> [INFORMATION SHOWN]
....

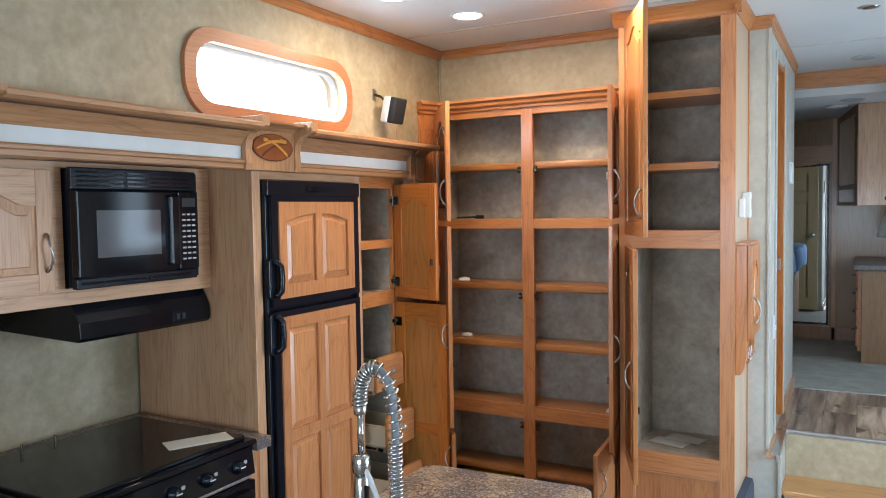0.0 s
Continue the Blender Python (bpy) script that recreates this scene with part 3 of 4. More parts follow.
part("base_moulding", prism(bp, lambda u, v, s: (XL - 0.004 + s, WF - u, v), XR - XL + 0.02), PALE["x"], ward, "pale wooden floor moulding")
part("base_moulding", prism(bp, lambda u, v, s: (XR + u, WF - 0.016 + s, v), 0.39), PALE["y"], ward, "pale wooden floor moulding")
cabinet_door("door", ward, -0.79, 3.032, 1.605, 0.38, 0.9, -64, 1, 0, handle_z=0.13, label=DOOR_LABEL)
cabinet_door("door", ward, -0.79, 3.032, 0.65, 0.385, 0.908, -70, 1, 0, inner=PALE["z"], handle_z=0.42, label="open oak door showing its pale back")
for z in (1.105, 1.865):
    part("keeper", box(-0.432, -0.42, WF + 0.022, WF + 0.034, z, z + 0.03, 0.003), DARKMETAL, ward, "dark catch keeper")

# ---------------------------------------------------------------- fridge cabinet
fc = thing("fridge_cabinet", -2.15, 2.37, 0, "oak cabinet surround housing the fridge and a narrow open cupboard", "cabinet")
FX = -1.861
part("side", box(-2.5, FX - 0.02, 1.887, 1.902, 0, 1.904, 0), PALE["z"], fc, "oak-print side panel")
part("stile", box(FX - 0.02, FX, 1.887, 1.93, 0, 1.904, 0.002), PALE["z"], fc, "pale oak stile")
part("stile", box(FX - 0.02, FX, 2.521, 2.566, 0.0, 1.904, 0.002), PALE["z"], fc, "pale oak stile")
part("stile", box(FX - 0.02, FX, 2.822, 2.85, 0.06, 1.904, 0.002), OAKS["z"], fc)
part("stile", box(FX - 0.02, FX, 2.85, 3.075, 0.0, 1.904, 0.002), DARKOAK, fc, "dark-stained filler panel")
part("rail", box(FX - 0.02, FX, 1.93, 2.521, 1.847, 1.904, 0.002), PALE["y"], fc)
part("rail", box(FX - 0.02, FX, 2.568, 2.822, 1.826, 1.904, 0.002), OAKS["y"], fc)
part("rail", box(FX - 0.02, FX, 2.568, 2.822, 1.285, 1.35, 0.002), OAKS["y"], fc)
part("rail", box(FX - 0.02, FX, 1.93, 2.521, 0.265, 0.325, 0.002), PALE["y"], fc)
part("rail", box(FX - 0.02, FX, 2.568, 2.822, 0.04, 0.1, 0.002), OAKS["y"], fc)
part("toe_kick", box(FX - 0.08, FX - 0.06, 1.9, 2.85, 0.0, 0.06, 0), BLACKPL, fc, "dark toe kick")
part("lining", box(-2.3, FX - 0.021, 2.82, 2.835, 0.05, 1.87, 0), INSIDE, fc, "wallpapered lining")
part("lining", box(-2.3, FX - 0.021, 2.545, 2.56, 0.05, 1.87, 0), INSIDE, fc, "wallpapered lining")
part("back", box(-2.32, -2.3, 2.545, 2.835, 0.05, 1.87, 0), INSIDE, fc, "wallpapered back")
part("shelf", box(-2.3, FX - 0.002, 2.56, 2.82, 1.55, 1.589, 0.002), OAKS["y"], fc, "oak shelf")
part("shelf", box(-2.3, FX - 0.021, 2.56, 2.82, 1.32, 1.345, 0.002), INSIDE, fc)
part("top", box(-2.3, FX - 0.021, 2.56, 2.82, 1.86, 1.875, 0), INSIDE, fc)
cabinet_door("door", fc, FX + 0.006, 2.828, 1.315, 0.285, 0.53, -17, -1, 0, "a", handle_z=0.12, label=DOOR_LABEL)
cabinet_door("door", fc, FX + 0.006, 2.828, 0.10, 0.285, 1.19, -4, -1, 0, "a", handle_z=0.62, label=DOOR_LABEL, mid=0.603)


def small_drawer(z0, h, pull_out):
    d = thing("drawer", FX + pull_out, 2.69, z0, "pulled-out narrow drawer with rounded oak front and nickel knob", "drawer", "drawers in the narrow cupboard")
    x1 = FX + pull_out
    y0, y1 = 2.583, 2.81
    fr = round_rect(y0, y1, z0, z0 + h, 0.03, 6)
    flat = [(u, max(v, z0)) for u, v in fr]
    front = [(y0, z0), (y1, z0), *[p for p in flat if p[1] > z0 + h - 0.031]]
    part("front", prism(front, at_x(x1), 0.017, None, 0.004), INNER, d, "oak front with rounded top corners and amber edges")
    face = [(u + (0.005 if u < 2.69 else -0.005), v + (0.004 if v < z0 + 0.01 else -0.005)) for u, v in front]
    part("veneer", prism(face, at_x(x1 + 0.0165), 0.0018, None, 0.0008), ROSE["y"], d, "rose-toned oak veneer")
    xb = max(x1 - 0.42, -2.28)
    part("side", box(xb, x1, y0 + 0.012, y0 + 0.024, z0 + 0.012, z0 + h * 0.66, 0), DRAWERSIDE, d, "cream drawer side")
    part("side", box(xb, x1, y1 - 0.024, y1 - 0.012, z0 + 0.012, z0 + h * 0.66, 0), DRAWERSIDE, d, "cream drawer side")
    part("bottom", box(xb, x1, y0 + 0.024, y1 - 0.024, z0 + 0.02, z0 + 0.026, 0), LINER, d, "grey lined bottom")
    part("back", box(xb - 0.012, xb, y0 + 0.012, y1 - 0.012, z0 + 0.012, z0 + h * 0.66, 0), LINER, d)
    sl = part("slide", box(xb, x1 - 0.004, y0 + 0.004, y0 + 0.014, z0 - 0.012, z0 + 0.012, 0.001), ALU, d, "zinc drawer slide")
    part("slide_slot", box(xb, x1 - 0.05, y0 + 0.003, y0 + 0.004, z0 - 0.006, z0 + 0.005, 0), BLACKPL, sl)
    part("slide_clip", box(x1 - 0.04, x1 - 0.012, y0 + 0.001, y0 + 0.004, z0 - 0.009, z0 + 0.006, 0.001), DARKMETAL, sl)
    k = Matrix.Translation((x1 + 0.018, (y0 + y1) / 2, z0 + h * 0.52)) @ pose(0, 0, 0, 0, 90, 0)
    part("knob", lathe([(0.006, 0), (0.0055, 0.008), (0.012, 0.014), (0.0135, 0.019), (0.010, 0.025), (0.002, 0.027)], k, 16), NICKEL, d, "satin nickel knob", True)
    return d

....

> [WHAT THIS TASK INVOLVES] Write out each line again precisely as it appears, skipping every picture.

> [FULL SOLUTION]
0.0 s
Continue the Blender Python (bpy) script that recreates this scene with part 3 of 4. More parts follow.
part("base_moulding", prism(bp, lambda u, v, s: (XL - 0.004 + s, WF - u, v), XR - XL + 0.02), PALE["x"], ward, "pale wooden floor moulding")
part("base_moulding", prism(bp, lambda u, v, s: (XR + u, WF - 0.016 + s, v), 0.39), PALE["y"], ward, "pale wooden floor moulding")
cabinet_door("door", ward, -0.79, 3.032, 1.605, 0.38, 0.9, -64, 1, 0, handle_z=0.13, label=DOOR_LABEL)
cabinet_door("door", ward, -0.79, 3.032, 0.65, 0.385, 0.908, -70, 1, 0, inner=PALE["z"], handle_z=0.42, label="open oak door showing its pale back")
for z in (1.105, 1.865):
    part("keeper", box(-0.432, -0.42, WF + 0.022, WF + 0.034, z, z + 0.03, 0.003), DARKMETAL, ward, "dark catch keeper")

# ---------------------------------------------------------------- fridge cabinet
fc = thing("fridge_cabinet", -2.15, 2.37, 0, "oak cabinet surround housing the fridge and a narrow open cupboard", "cabinet")
FX = -1.861
part("side", box(-2.5, FX - 0.02, 1.887, 1.902, 0, 1.904, 0), PALE["z"], fc, "oak-print side panel")
part("stile", box(FX - 0.02, FX, 1.887, 1.93, 0, 1.904, 0.002), PALE["z"], fc, "pale oak stile")
part("stile", box(FX - 0.02, FX, 2.521, 2.566, 0.0, 1.904, 0.002), PALE["z"], fc, "pale oak stile")
part("stile", box(FX - 0.02, FX, 2.822, 2.85, 0.06, 1.904, 0.002), OAKS["z"], fc)
part("stile", box(FX - 0.02, FX, 2.85, 3.075, 0.0, 1.904, 0.002), DARKOAK, fc, "dark-stained filler panel")
part("rail", box(FX - 0.02, FX, 1.93, 2.521, 1.847, 1.904, 0.002), PALE["y"], fc)
part("rail", box(FX - 0.02, FX, 2.568, 2.822, 1.826, 1.904, 0.002), OAKS["y"], fc)
part("rail", box(FX - 0.02, FX, 2.568, 2.822, 1.285, 1.35, 0.002), OAKS["y"], fc)
part("rail", box(FX - 0.02, FX, 1.93, 2.521, 0.265, 0.325, 0.002), PALE["y"], fc)
part("rail", box(FX - 0.02, FX, 2.568, 2.822, 0.04, 0.1, 0.002), OAKS["y"], fc)
part("toe_kick", box(FX - 0.08, FX - 0.06, 1.9, 2.85, 0.0, 0.06, 0), BLACKPL, fc, "dark toe kick")
part("lining", box(-2.3, FX - 0.021, 2.82, 2.835, 0.05, 1.87, 0), INSIDE, fc, "wallpapered lining")
part("lining", box(-2.3, FX - 0.021, 2.545, 2.56, 0.05, 1.87, 0), INSIDE, fc, "wallpapered lining")
part("back", box(-2.32, -2.3, 2.545, 2.835, 0.05, 1.87, 0), INSIDE, fc, "wallpapered back")
part("shelf", box(-2.3, FX - 0.002, 2.56, 2.82, 1.55, 1.589, 0.002), OAKS["y"], fc, "oak shelf")
part("shelf", box(-2.3, FX - 0.021, 2.56, 2.82, 1.32, 1.345, 0.002), INSIDE, fc)
part("top", box(-2.3, FX - 0.021, 2.56, 2.82, 1.86, 1.875, 0), INSIDE, fc)
cabinet_door("door", fc, FX + 0.006, 2.828, 1.315, 0.285, 0.53, -17, -1, 0, "a", handle_z=0.12, label=DOOR_LABEL)
cabinet_door("door", fc, FX + 0.006, 2.828, 0.10, 0.285, 1.19, -4, -1, 0, "a", handle_z=0.62, label=DOOR_LABEL, mid=0.603)


def small_drawer(z0, h, pull_out):
    d = thing("drawer", FX + pull_out, 2.69, z0, "pulled-out narrow drawer with rounded oak front and nickel knob", "drawer", "drawers in the narrow cupboard")
    x1 = FX + pull_out
    y0, y1 = 2.583, 2.81
    fr = round_rect(y0, y1, z0, z0 + h, 0.03, 6)
    flat = [(u, max(v, z0)) for u, v in fr]
    front = [(y0, z0), (y1, z0), *[p for p in flat if p[1] > z0 + h - 0.031]]
    part("front", prism(front, at_x(x1), 0.017, None, 0.004), INNER, d, "oak front with rounded top corners and amber edges")
    face = [(u + (0.005 if u < 2.69 else -0.005), v + (0.004 if v < z0 + 0.01 else -0.005)) for u, v in front]
    part("veneer", prism(face, at_x(x1 + 0.0165), 0.0018, None, 0.0008), ROSE["y"], d, "rose-toned oak veneer")
    xb = max(x1 - 0.42, -2.28)
    part("side", box(xb, x1, y0 + 0.012, y0 + 0.024, z0 + 0.012, z0 + h * 0.66, 0), DRAWERSIDE, d, "cream drawer side")
    part("side", box(xb, x1, y1 - 0.024, y1 - 0.012, z0 + 0.012, z0 + h * 0.66, 0), DRAWERSIDE, d, "cream drawer side")
    part("bottom", box(xb, x1, y0 + 0.024, y1 - 0.024, z0 + 0.02, z0 + 0.026, 0), LINER, d, "grey lined bottom")
    part("back", box(xb - 0.012, xb, y0 + 0.012, y1 - 0.012, z0 + 0.012, z0 + h * 0.66, 0), LINER, d)
    sl = part("slide", box(xb, x1 - 0.004, y0 + 0.004, y0 + 0.014, z0 - 0.012, z0 + 0.012, 0.001), ALU, d, "zinc drawer slide")
    part("slide_slot", box(xb, x1 - 0.05, y0 + 0.003, y0 + 0.004, z0 - 0.006, z0 + 0.005, 0), BLACKPL, sl)
    part("slide_clip", box(x1 - 0.04, x1 - 0.012, y0 + 0.001, y0 + 0.004, z0 - 0.009, z0 + 0.006, 0.001), DARKMETAL, sl)
    k = Matrix.Translation((x1 + 0.018, (y0 + y1) / 2, z0 + h * 0.52)) @ pose(0, 0, 0, 0, 90, 0)
    part("knob", lathe([(0.006, 0), (0.0055, 0.008), (0.012, 0.014), (0.0135, 0.019), (0.010, 0.025), (0.002, 0.027)], k, 16), NICKEL, d, "satin nickel knob", True)
    return d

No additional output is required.